Each new Rafale customer extends the programme’s life, spreads costs across more air forces and reinforces Europe’s own combat aircraft ecosystem.

What “ITAR free” and interoperability mean in practice

Two technical ideas sit quietly behind this debate: export control regimes and interoperability. They sound dry, but they shape what an air force can actually do in a crisis.

Being “ITAR free” gives a country more control over how it upgrades its jets or integrates non‑US weapons. For example, a Rafale operator can more easily add a European-built missile or sensor without waiting for Washington’s green light. That speeds adaptation to new threats.

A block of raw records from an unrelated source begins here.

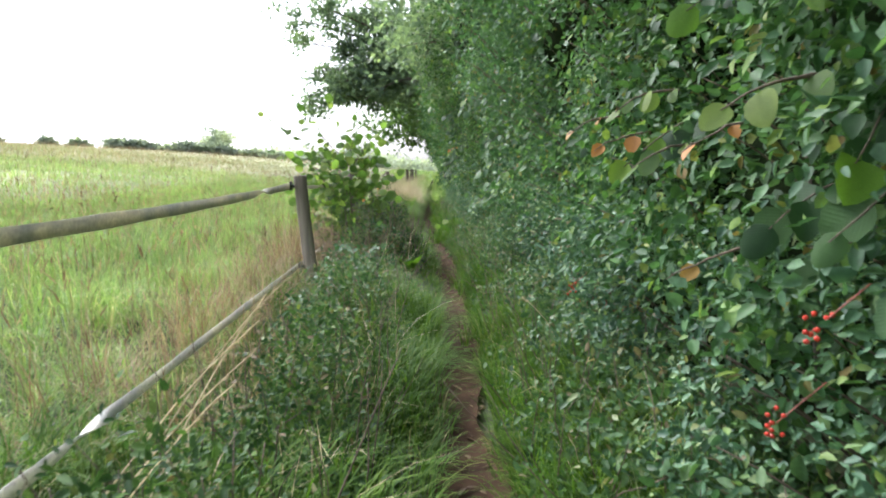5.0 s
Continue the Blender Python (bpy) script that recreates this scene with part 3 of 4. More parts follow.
def upper_shrub(y0, y1, n, size, ztop, nhigh, label, mat):
    yc = (y0 + y1) / 2
    x = float(face(yc, 1.0)) + .9
    top = thing("hedge_tree", (x, yc, float(height(np.array(x), np.array(yc)))), label, "hedge", "tall bushes of the hedge")
    part("foliage", hedge_leaves(n, y0 - .4, y1 + .4, .85, 3.3, size, .6, 13, .12, .66), mat, top, kind="stuff")
    part("upper_foliage", hedge_leaves(nhigh, y0 - .5, y1 + .5, 3.1, ztop, size * 1.7, .65, 9, .2, .7), mat, top, kind="stuff")
    part("shade_sheet", interior(y0, y1, ztop - .3), M_INNER_SHADE, top)
    k = 2300
    y, z = rng.uniform(y0 - .3, y1 + .3, k), rng.uniform(.15, 3.6, k)
    L = rng.uniform(.05, .12, k)
    part("inner_foliage", leaves(np.column_stack([face(y, z) + rng.uniform(.4, .85, k), y, z]), rng.normal(0, 1, (k, 3)), np.array([-.6, -.1, .5]) + rng.normal(0, .5, (k, 3)), L, L * .6), mat, top, kind="stuff")
    k = 900
    y = rng.uniform(y0 - .3, y1 + .3, k)
    on_top = rng.uniform(0, 1, k) < .4
    z = np.where(on_top, ztop - rng.uniform(-.2, .5, k), rng.uniform(0.1, ztop, k))
    xx = face(y, z) + np.where(on_top, rng.uniform(.2, 2.3, k), 2.0 + rng.normal(0, .15, k))
    L = rng.uniform(.1, .19, k)
    part("rear_foliage", leaves(np.column_stack([xx, y, z]), rng.normal(0, 1, (k, 3)), np.array([.5, 0, .7]) + rng.normal(0, .5, (k, 3)), L, L * .65), mat, top, kind="stuff")
    geos = []
    for k in range(4):
        yy = yc + rng.uniform(-.4, .4) * (y1 - y0)
        a = np.array([x + rng.uniform(-.3, .2), yy, .05])
        geos.append(tube(bend(a + np.array([.5, 0, 0]), a + np.array([rng.uniform(0, .3), rng.uniform(-.4, .4), ztop * .75]), 0, 8, .05, k), np.linspace(.04, .01, 8), 6))
    part("stem", join(geos), M_BARK, top, kind="stuff")
    part("brushwood", twigs(34, y0, y1, 1.0, 3.0, .004), M_TWIG, top, kind="stuff")
    g = np.random.default_rng(int(yc * 10) + 100)
    for k in range(46):
        y, z = g.uniform(y0, y1), g.uniform(.9, 2.4)
        q = np.array([float(face(y, z)) - g.uniform(0, .07), y, z])
        ax = np.array([-.5, g.normal(0, .6), g.normal(-.5, .4)])
        placed("leaf", SPRIG[k % 2], top, aim(q, ax, np.array([-.5, -.2, .7]) + g.normal(0, .3, 3), size * g.uniform(.8, 1.35), .8))
    return top


for k in range(12):
    y0, y1 = edges[k], edges[k + 1]
    near = 1.0 if k > 0 else .4
    high = 1.85 if k in (1, 2) else 1.55 if k == 0 or k > 7 else 1.15
    lower_shrub(y0, y1, int(6600 * high * near * (.7 if k in (5, 8) else 1)), .036 + .006 * (k % 3), "dense low shrub of small grey-green leaves at the hedge foot", high)
    # each stretch's leaf colour carries its light and shade
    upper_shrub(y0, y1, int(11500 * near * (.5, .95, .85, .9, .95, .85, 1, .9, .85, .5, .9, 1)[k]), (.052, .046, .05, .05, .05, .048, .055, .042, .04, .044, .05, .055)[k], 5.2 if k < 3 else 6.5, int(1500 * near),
                ("tall overgrown hedge bush with broad green leaves", "tall hedge bush with bluish-green leaves, lightened for brighter light", "tall hedge bush with small green leaves, darkened for shade")[(0, 1, 2, 1, 0, 1, 1, 2, 2, 2, 0, 0)[k]],
                (M_HEDGE, M_HEDGE_LIT, M_HEDGE_SHADED, M_HEDGE_LIT, M_HEDGE, M_HEDGE_LIT, M_HEDGE_LIT, M_HEDGE_SHADED, M_HEDGE_SHADED, M_HEDGE_SHADED, M_HEDGE, M_HEDGE)[k])
for k, (y0, y1) in enumerate(((31.5, 36), (36, 41), (41, 47), (47, 54), (54, 62), (62, 72), (72, 86), (86, 104))):
    yc = (y0 + y1) / 2
    top = thing("hedge_tree", (float(face(yc, 1)) + 1, yc, .2), "tall distant hedge bush in full green leaf", "hedge", "tall bushes of the hedge")
    part("foliage", hedge_leaves(5200, y0 - .5, y1 + .5, .05, 7.5, .12, .6, 9, .22, .8), M_HEDGE, top, kind="stuff")
    part("shade_sheet", interior(y0, y1, 7), M_INNER_SHADE, top)


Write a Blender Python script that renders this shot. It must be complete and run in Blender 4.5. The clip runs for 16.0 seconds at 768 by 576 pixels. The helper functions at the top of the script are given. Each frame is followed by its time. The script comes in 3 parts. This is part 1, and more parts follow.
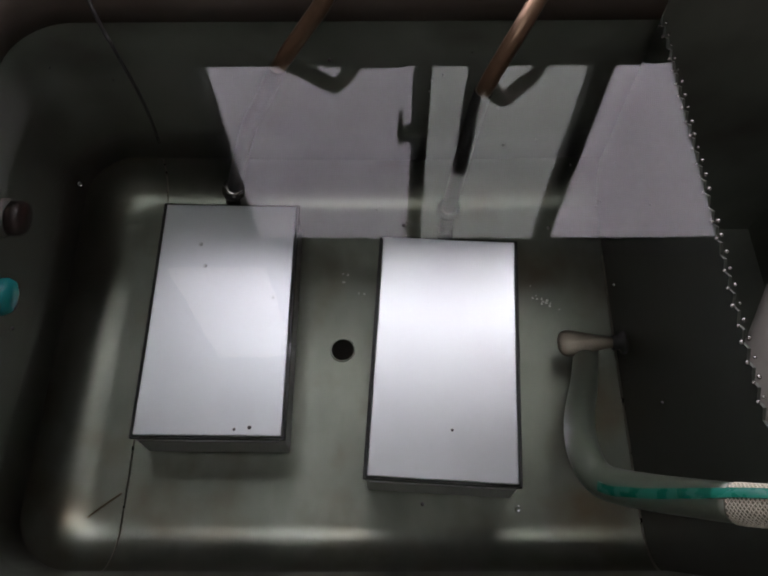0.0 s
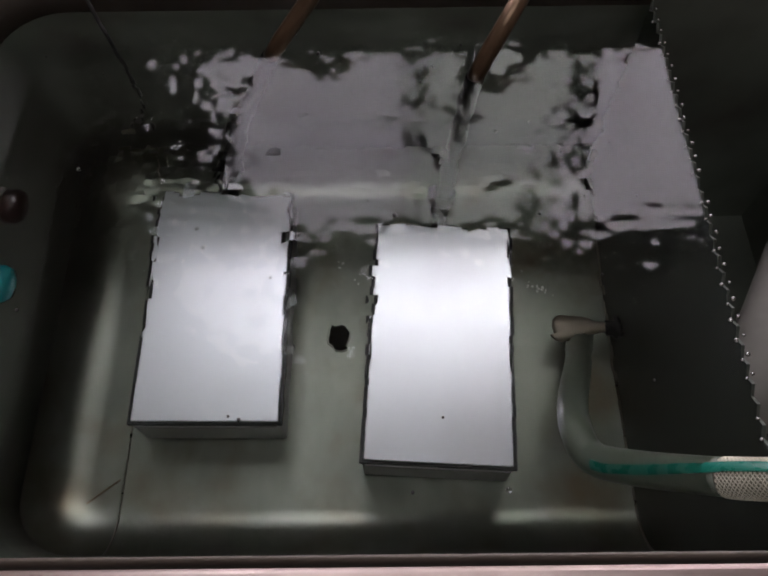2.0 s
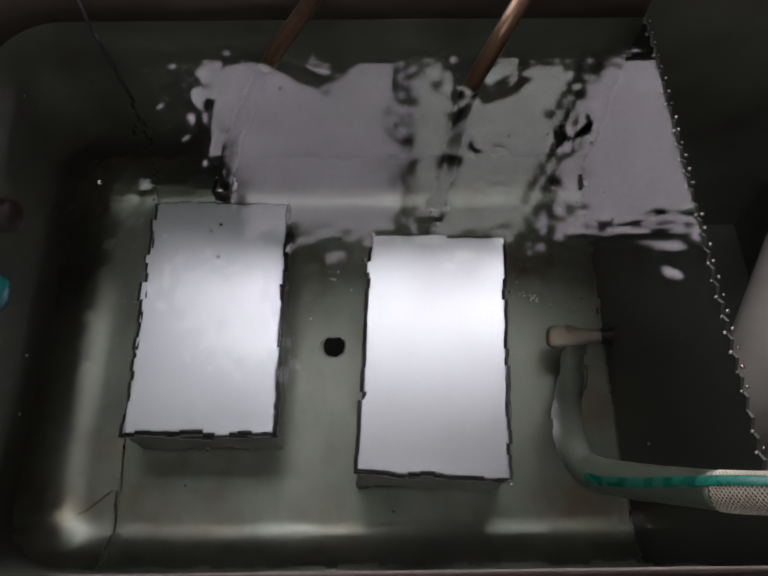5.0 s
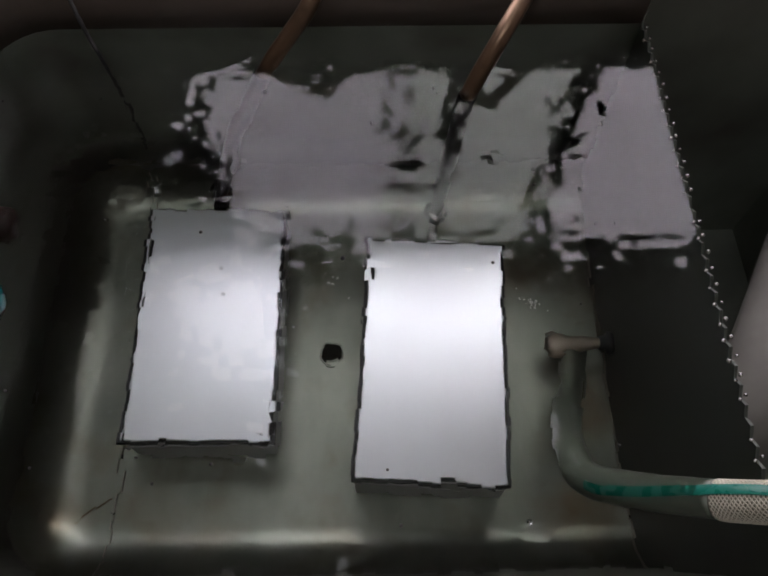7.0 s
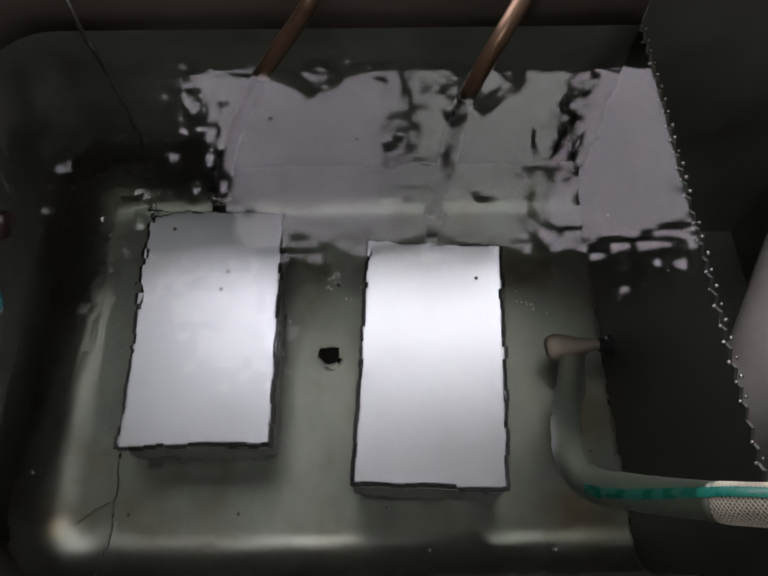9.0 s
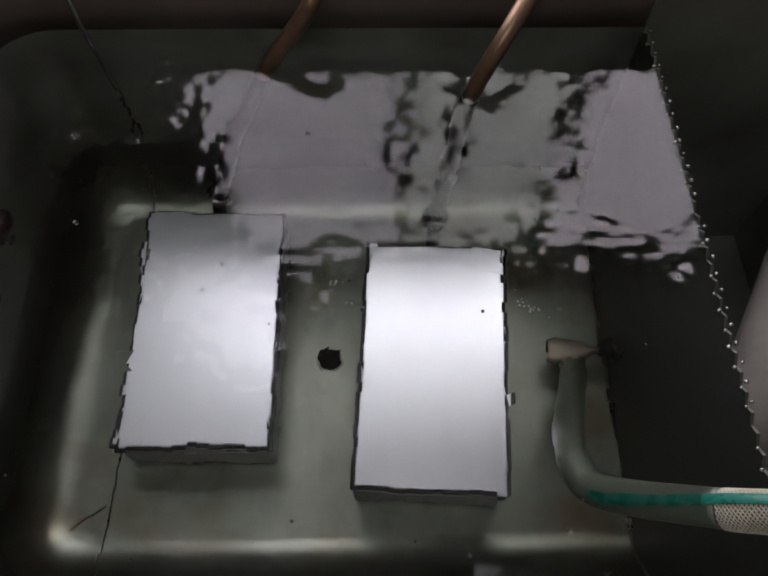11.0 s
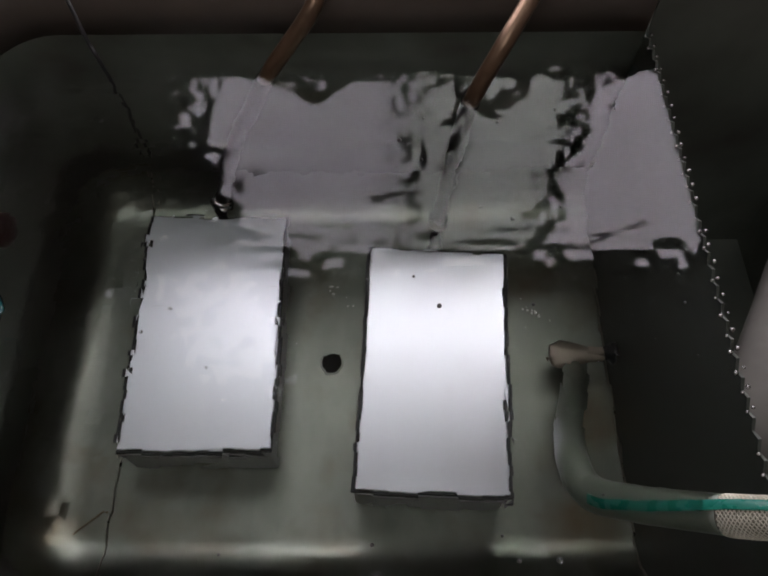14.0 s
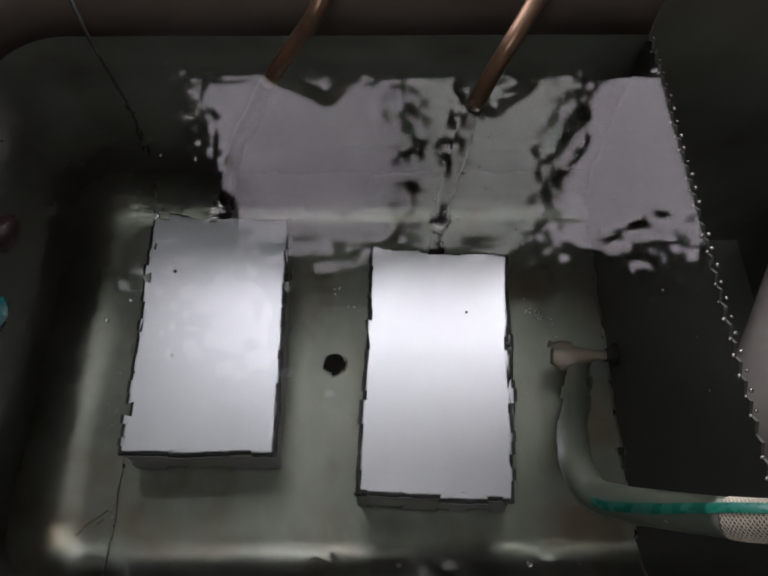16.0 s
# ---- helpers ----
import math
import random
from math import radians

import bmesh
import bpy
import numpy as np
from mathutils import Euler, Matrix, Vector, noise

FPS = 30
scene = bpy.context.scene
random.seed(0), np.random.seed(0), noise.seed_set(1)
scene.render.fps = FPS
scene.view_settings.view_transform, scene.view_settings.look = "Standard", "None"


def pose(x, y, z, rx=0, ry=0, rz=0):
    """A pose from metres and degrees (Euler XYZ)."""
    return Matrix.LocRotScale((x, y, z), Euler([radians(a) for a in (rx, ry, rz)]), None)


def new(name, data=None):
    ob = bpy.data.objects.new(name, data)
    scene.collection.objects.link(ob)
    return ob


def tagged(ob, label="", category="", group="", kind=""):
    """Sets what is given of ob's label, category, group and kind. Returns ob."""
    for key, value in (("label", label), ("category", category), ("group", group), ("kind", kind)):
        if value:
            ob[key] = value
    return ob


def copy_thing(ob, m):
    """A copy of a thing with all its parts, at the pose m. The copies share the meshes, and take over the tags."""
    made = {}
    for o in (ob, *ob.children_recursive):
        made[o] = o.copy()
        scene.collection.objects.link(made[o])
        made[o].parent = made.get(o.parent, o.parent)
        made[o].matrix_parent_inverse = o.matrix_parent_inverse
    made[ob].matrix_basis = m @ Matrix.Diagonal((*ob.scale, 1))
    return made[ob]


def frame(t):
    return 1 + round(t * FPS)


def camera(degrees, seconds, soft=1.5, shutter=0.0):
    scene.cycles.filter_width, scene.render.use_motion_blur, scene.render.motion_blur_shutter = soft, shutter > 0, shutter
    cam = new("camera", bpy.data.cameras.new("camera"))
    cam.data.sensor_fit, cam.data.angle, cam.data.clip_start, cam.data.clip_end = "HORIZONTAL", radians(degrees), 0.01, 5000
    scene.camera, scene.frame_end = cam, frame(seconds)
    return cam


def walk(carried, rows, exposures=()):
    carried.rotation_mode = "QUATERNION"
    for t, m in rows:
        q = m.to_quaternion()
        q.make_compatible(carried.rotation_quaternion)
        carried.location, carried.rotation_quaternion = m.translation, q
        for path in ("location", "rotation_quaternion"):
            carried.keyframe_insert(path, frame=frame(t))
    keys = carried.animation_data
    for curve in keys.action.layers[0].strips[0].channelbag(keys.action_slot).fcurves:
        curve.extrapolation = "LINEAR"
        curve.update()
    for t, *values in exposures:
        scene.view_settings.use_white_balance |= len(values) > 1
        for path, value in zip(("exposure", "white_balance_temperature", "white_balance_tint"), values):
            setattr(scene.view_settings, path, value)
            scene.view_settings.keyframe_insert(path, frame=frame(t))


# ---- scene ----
# ---- camera ----
cam = camera(57.9, 16.0, soft=2.0)
PATH = [
    (0.0, pose(0.0005, 0.0003, 0.4004, 27.51, 0.37, -0.01)),
    (0.5, pose(0.0016, -0.0005, 0.4000, 27.29, 0.44, -0.29)),
    (1.0, pose(0.0017, -0.0040, 0.4002, 27.22, 0.40, -0.55)),
    (1.5, pose(0.0029, -0.0082, 0.4004, 27.23, 0.46, -0.60)),
    (2.0, pose(0.0041, -0.0107, 0.4004, 27.28, 0.52, -0.48)),
    (2.5, pose(0.0041, -0.0114, 0.4007, 27.36, 0.47, -0.46)),
    (3.0, pose(0.0042, -0.0115, 0.4006, 27.53, 0.38, -0.49)),
    (3.5, pose(0.0029, -0.0102, 0.4015, 27.54, 0.16, -0.59)),
    (4.0, pose(0.0011, -0.0083, 0.4028, 27.43, -0.05, -0.74)),
    (6.5, pose(0.0038, -0.0028, 0.4027, 27.87, -0.02, -0.70)),
    (7.0, pose(0.0037, -0.0019, 0.4030, 27.83, 0.00, -0.86)),
    (7.5, pose(0.0015, -0.0011, 0.4035, 27.80, -0.25, -0.85)),
    (8.0, pose(0.0016, -0.0007, 0.4024, 27.87, -0.30, -0.73)),
    (8.5, pose(0.0036, -0.0003, 0.4008, 27.95, -0.09, -0.87)),
    (9.0, pose(0.0029, -0.0014, 0.4011, 28.06, -0.13, -1.01)),
    (11.5, pose(0.0019, 0.0005, 0.3960, 28.32, -0.30, -0.68)),
    (12.0, pose(0.0018, 0.0001, 0.3987, 28.30, -0.24, -0.77)),
    (12.5, pose(0.0021, 0.0000, 0.4004, 28.27, -0.21, -0.75)),
    (13.0, pose(0.0029, 0.0012, 0.3995, 28.30, -0.13, -0.73)),
    (13.5, pose(0.0043, 0.0016, 0.3972, 28.46, -0.00, -0.62)),
    (14.0, pose(0.0046, 0.0013, 0.3970, 28.55, 0.02, -0.54)),
    (14.5, pose(0.0040, 0.0016, 0.3989, 28.50, 0.05, -0.65)),
    (15.0, pose(0.0029, 0.0017, 0.3987, 28.54, -0.04, -0.61)),
    (15.5, pose(0.0006, 0.0023, 0.3986, 28.52, -0.24, -0.53)),
    (16.0, pose(-0.0011, 0.0042, 0.4002, 28.32, -0.27, -0.63)),
]
walk(cam, PATH)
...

Interoperability works the other way. An F‑35 squadron can slot into a US-led strike package with minimal adjustment, sharing targeting data and threat information in real time. NATO exercises have increasingly centred on this model. Portugal must weigh that convenience against the constraints attached to US systems.

How this choice could play out in a real crisis

Imagine a major security flare‑up on NATO’s southern flank, involving air defence systems from several non‑Western suppliers. An F‑35 fleet might excel at slipping past radar and coordinating attacks with US assets, but could be more dependent on the US for mission planning tools and software updates.

A Rafale or Gripen fleet might bring slightly less stealth, but allow Lisbon to adapt faster with locally chosen weapons and tactics, and to sign its own export or support deals with regional partners. That flexibility can support a more independent foreign policy, especially in Africa and the Atlantic where Portugal has longstanding ties.

For Portuguese taxpayers, the decision also shapes decades of spending. A lower-cost jet frees funds for drones, cyber defence, naval upgrades or space projects. A more expensive, high-end option might deliver prestige and capability but squeeze other areas of the defence budget.

As Lisbon weighs the offers on the table, the choice between Rafale, F‑35 and Gripen is turning into a case study of Europe’s broader struggle: how to stay close to Washington while building its own credible industrial and military backbone.